■ The exercise ■
Filter this material down to the lines that hold "made", copying each one.

****************

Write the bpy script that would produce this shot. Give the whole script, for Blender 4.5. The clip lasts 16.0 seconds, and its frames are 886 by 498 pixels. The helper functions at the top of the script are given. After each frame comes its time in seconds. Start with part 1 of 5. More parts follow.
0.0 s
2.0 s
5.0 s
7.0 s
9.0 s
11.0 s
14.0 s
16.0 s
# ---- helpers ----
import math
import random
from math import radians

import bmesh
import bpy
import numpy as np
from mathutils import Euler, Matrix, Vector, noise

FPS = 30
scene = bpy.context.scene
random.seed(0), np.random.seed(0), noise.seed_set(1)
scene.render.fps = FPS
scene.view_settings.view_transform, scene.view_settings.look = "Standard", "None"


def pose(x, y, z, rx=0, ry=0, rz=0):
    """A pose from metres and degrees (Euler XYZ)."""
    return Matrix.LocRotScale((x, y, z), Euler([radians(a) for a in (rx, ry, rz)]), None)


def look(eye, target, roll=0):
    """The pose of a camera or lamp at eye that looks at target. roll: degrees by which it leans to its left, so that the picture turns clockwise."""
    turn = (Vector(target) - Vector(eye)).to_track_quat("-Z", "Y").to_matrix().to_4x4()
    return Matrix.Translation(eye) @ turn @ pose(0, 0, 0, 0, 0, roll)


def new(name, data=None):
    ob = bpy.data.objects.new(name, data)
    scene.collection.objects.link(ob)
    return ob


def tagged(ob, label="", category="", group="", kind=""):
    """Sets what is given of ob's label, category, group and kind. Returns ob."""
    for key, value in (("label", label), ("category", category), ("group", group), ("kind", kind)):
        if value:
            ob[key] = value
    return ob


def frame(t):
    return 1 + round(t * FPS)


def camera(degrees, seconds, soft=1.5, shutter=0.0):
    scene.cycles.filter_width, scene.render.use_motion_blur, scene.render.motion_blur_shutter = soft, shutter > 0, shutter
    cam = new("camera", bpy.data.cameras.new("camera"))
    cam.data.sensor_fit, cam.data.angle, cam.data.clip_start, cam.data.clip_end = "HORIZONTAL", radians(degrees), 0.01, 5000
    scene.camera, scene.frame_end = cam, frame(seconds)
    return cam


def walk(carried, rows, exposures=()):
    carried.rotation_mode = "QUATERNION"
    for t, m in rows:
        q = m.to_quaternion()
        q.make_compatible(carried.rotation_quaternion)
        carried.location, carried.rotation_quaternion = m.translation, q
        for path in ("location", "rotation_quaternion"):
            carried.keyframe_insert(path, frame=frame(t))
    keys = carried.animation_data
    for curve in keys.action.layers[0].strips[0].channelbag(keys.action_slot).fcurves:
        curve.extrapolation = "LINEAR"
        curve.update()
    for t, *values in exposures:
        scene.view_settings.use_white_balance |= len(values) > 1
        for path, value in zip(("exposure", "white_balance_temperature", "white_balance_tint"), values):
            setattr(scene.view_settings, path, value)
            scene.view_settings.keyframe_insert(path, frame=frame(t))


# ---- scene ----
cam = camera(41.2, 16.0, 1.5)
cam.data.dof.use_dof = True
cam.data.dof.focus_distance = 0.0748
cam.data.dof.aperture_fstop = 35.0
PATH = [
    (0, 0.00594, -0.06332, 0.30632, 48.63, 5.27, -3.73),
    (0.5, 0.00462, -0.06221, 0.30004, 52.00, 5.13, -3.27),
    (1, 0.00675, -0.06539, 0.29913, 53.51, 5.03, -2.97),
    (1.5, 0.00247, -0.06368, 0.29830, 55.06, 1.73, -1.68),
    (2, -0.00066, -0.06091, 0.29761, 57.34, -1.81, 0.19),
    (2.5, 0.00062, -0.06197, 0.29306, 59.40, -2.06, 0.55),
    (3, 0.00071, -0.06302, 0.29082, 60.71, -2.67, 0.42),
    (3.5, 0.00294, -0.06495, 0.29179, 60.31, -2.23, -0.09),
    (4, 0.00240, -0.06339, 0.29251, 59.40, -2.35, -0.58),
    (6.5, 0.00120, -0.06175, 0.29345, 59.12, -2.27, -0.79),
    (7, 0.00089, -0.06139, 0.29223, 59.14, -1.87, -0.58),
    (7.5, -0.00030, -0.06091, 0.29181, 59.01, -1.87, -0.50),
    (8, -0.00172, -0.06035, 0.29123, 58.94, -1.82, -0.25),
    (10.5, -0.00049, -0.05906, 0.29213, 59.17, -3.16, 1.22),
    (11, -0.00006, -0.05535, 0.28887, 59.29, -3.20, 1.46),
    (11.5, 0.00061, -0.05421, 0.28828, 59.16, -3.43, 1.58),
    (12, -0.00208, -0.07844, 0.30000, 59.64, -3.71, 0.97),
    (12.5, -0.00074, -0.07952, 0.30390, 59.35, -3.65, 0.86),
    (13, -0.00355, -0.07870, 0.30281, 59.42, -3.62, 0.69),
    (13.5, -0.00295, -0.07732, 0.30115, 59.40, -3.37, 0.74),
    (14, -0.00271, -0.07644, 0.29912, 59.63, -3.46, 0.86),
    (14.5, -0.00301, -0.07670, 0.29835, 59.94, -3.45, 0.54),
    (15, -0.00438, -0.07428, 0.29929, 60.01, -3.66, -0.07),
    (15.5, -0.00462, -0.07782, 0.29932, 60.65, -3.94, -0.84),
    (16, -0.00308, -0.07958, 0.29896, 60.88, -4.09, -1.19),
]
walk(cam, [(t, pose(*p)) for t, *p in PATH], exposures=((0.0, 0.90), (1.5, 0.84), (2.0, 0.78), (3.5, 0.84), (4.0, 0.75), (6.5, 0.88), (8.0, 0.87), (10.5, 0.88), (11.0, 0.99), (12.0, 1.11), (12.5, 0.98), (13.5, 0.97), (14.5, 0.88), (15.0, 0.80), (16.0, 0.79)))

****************

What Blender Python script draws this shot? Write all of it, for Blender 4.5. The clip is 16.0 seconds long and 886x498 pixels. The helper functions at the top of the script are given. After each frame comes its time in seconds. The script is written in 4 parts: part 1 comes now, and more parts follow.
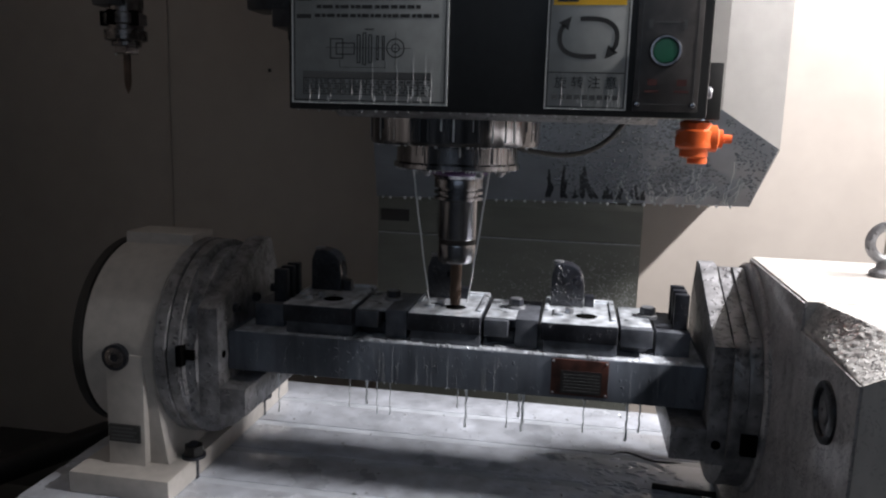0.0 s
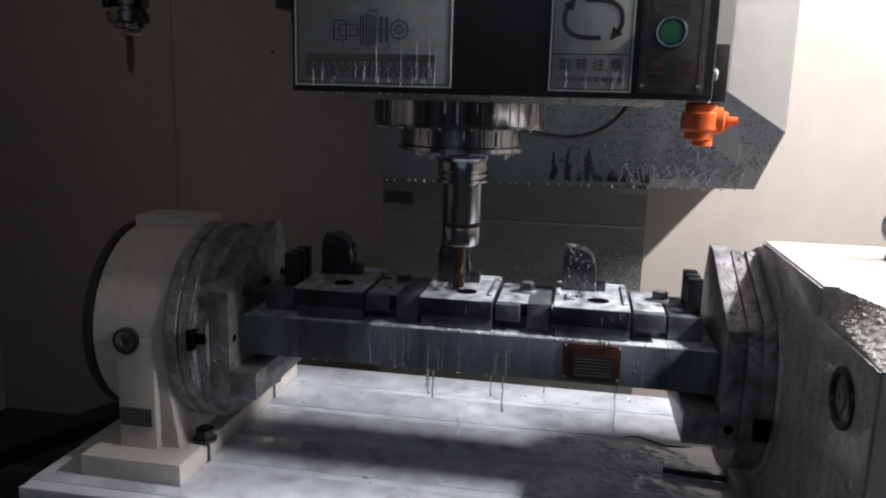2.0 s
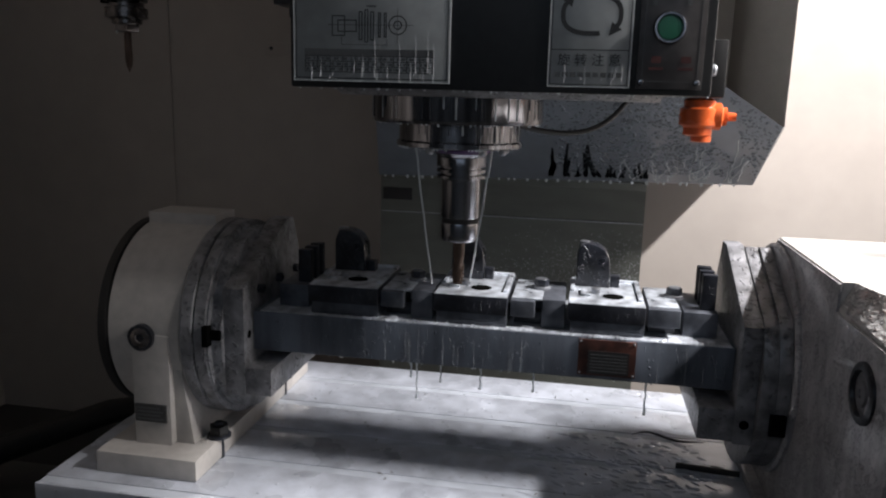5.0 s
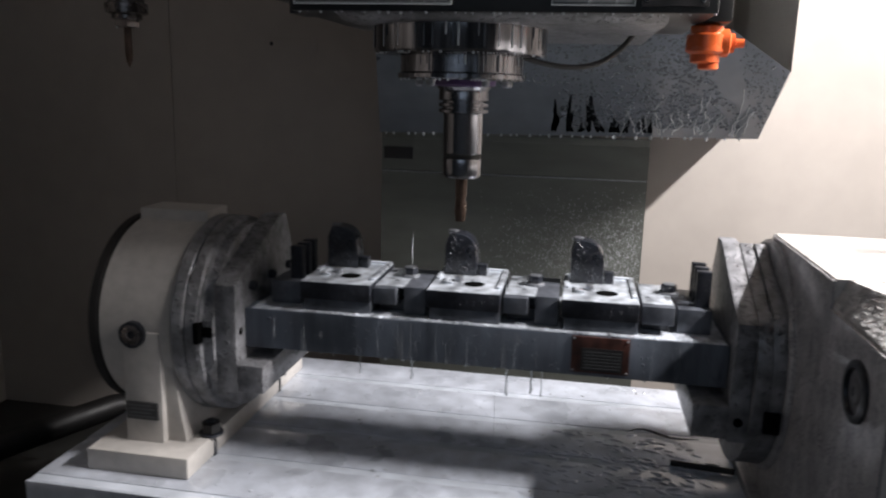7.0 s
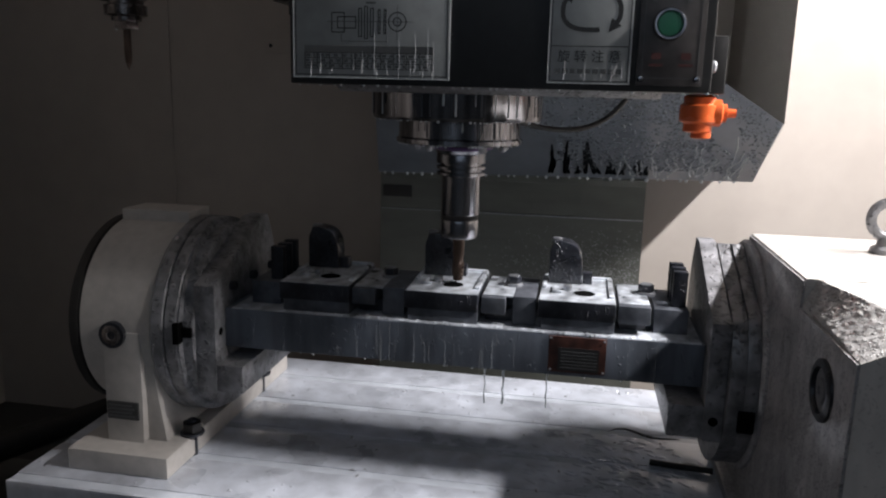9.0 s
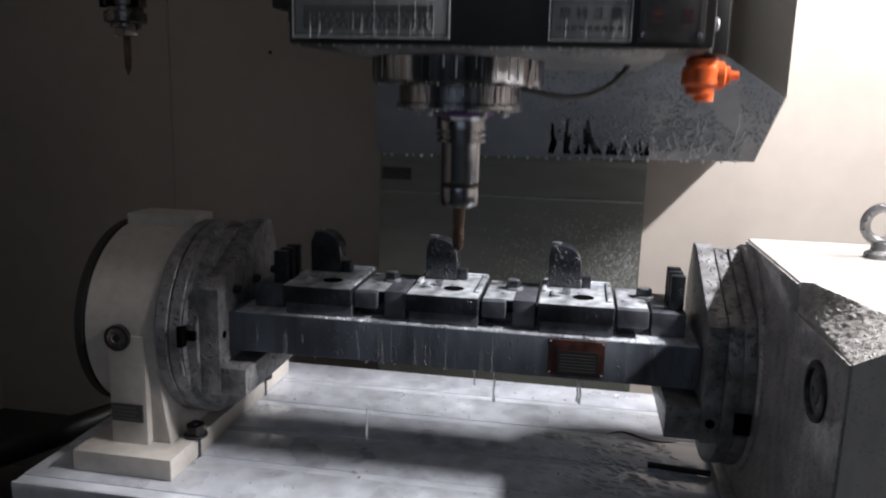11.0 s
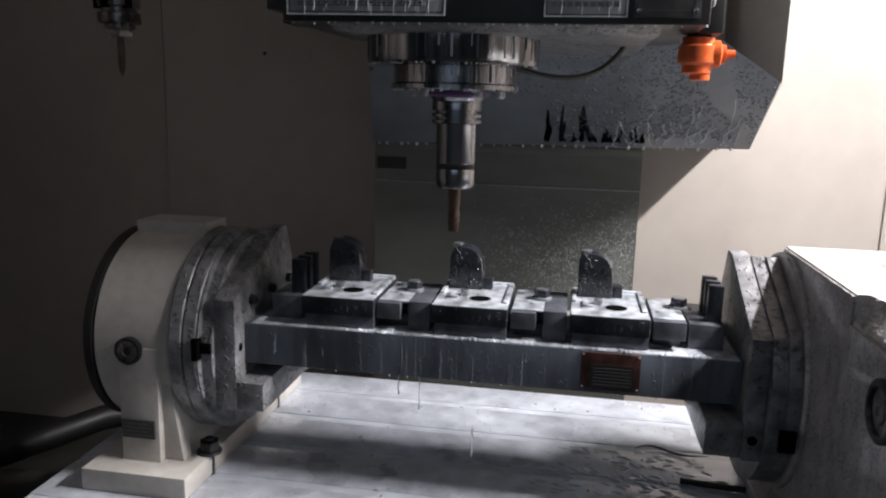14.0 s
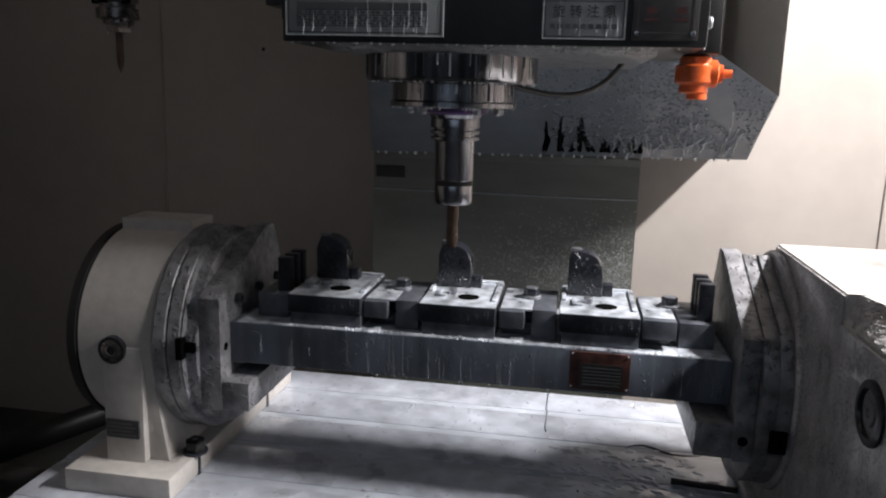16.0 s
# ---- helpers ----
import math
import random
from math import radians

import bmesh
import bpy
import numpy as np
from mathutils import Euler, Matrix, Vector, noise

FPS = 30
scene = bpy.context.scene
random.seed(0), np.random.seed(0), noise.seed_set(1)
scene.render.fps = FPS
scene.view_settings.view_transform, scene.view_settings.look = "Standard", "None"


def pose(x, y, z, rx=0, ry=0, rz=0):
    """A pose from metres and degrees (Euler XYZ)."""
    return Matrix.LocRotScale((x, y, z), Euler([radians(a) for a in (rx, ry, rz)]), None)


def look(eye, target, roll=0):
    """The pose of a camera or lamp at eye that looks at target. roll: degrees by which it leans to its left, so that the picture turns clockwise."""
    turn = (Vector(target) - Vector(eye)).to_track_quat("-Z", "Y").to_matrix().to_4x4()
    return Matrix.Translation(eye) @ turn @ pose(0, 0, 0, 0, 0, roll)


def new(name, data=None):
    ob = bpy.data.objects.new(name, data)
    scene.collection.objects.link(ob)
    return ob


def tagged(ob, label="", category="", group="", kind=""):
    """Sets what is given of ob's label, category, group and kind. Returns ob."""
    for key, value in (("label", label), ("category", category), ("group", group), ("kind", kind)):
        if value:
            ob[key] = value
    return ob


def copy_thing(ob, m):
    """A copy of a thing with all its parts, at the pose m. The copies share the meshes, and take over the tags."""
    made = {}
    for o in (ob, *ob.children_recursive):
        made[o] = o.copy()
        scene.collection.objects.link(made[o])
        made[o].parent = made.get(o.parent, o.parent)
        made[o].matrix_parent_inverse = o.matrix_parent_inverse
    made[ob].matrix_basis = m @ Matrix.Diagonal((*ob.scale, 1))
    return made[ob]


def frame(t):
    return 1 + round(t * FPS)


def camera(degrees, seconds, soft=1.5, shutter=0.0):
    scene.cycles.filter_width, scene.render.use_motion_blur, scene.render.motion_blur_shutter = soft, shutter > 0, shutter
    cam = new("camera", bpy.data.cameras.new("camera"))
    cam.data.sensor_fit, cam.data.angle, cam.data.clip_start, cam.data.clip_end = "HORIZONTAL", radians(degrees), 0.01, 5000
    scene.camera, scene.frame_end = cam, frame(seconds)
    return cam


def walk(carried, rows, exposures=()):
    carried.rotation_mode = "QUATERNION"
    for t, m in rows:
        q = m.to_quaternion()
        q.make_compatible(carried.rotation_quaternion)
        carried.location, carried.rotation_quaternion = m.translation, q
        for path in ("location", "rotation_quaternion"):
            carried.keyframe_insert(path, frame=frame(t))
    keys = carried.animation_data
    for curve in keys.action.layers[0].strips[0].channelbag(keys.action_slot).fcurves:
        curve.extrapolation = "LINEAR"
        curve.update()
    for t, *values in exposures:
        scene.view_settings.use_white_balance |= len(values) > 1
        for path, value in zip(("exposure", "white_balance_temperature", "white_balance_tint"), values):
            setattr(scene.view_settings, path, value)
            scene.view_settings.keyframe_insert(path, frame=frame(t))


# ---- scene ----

****************

■ Task solution ■
    made = {}
        made[o] = o.copy()
        scene.collection.objects.link(made[o])
        made[o].parent = made.get(o.parent, o.parent)
        made[o].matrix_parent_inverse = o.matrix_parent_inverse
    made[ob].matrix_basis = m @ Matrix.Diagonal((*ob.scale, 1))
    return made[ob]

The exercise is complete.